There’s something not right about this picture. Al Lankford really was a Bricklin dealer, but look at the cars in the showroom.
They’re all 1967 models, and Bricklin didn’t come along until 1974. Apparently Al Lankford wanted to save a few bucks and had this 1967 vintage postcard, when he was a Buick-Opel dealer, touched up to replace the Opel with Bricklin. Well, given what a dud the Bricklin was, he was probably right in not spending an extra cent.
Al should have been a Ford dealer, then he could have saved even more money on signage.
Now, if it was “Delorean” instead of “Bricklin”, at least there was the possibility of a time machine…
Yugo would be more appropriate.
How about “Sterling”?
Another short lived brand of the 80’s.
Okay, Paul! Good funny comments. I was looking for the Bricklin’s, too. The wagon on the left at the rear of the showroom: Isn’t that an Oldsmobile?
The “Vista roof” was used by Buick too for the “Sport Wagon.”
Wasn’t Bricklin importing the Subaru 360 in 1967? But I don’t think his name was attached publicly to the Subaru project…?
Hyde park motors, our local Chrysler dealer was selling Mopar, Peugeot and 360s..
Shouldn’t Bricklins have been sold by AMC or Ford dealers? At least they would have had some of the mechanical components in stock.
First thing I noticed is there’s a dot after AL. I know “Al” is usually an abbreviation for something like “Albert”, “Alan”, “Alexander” or “Alfonso”, but shortened versions of names don’t usually have full periods after them. Only exceptions are something like Wm. for William or Geo. for George since they’re not pronounced as they look.
(side note: I’ve long been amused those names even have abbreviations, as if “George” takes too long to say or write.)
Weird thing in this postcard is that “Bricklin” looks very real and not drawn or copy-and-pasted.
I suspect the period is there so people won’t read it as “ALL ANKFORD.”
Paper used to be expensive, parchment even more so, and writing legibly with a quill and inkpot was time consuming.
What’s odd to me is that Buick is at the beginning.
side note: I’ve long been amused those names even have abbreviations, as if “George” takes too long to say or write.)
My pet example of this is those who have an automated email signature that says
“BR, Fred Bloggs”. Like, how long does “best regards” take to read?
Al Lankford Buick was in Norristown, PA, in the Philly suburbs. The location is now a Mitsubishi dealer.
I thought the dealership name sounded familiar.

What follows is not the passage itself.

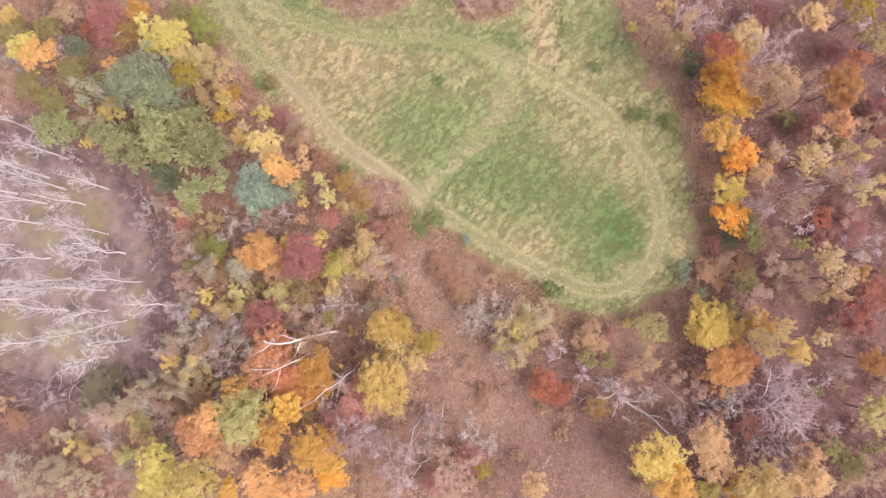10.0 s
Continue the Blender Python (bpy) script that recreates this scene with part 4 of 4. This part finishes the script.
plant("spruce_green", -32.4, -24.0, 3.0, 1.03)
plant("coral", -20.2, -11.1, 9.5, 3.42)
plant("orangered", -17.7, -12.8, 9.0, 2.60)
plant("amber", -14.4, -11.3, 9.5, 2.75)
plant("coral", -19.9, -8.4, 8.7, 2.27)
plant("tanleaf", -16.4, -8.3, 8.0, 1.62)
plant("orangered", -18.1, -15.2, 7.9, 1.79)
plant("amber", -15.0, -14.2, 8.4, 1.78)
plant("goldy", -6.7, -5.0, 8.8, 3.02)
plant("sparse_yellow", -5.0, -8.0, 8.6, 3.0)
plant("sparse_yellow", -4.2, -8.6, 8.0, 2.4)
plant("olivegold", -2.0, -5.9, 6.5, 1.57)
plant("yellow", -6.2, -11.5, 9.9, 3.23)
plant("tanleaf", -4.4, -9.6, 7.9, 2.13)
plant("tanleaf", -2.7, -12.0, 5.0, 1.69)
plant("red", -8.5, -12.9, 7.5, 2.1)
plant("barepink", -9.0, -17.7, 9.3, 3.55)
plant("pinkcoral", -9.4, -14.6, 7.6, 2.5)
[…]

Looks like the building itself is still standing. In this Google StreetView image below, the building has a modern facade, but underneath it appears to be the same glass-fronted structure.
According to Montgomery Co. property records, the building itself was constructed in 1966 – and it appears that Al Lankford Buick moved from a downtown Norristown location shortly afterwards, so I guess they had the original photo taken for publicity surrounding their new showroom. And since it was a good photo… well, why not reuse it a few years later. Seems odd to me, but I guess Al didn’t mind!
Oddly, despite having grown up in Montgomery County, I don’t recall Lankford Buick at all.
Fluorescent tube lighting for parking lots, gas stations, and street lighting, was popular in the mid to late 60s. Somewhat, of a short-lived fad.
While they looked modern for dealer lots, and gas stations, they often clashed visually with more traditional streetscapes.
Often, a quick identifier for late ’60s highway and freeway scenes.
One of the more interesting applications of florescent lighting from the 1960’s was in the original Turcot Interchange in Montréal, which included recessed lighting embedded in the walls of the ramps, rather than traditional lamp posts.
Speaking of saving sign money, for a long time there was a Ford dealer in Dearborn MI whose name was Bob Ford. The sign on his building just said “Bob Ford.”
Well, the sign could have said “Bob Ford’s Ford”.
Yes, as I recall, Bob Ford sponsored a very successful Fairlane Thunderbolt. Driven by Len Richter.
There was a Chevy dealer in the Bronx called S.M. Rose. They had a commercial where a guy with a Noo Yawk accent popped out of a ‘75 Caprice. Only problem was they kept using that ad into the 1980’s. So they fixed it up with clips of 1981 models. That kept it fresh for the rest of the decade.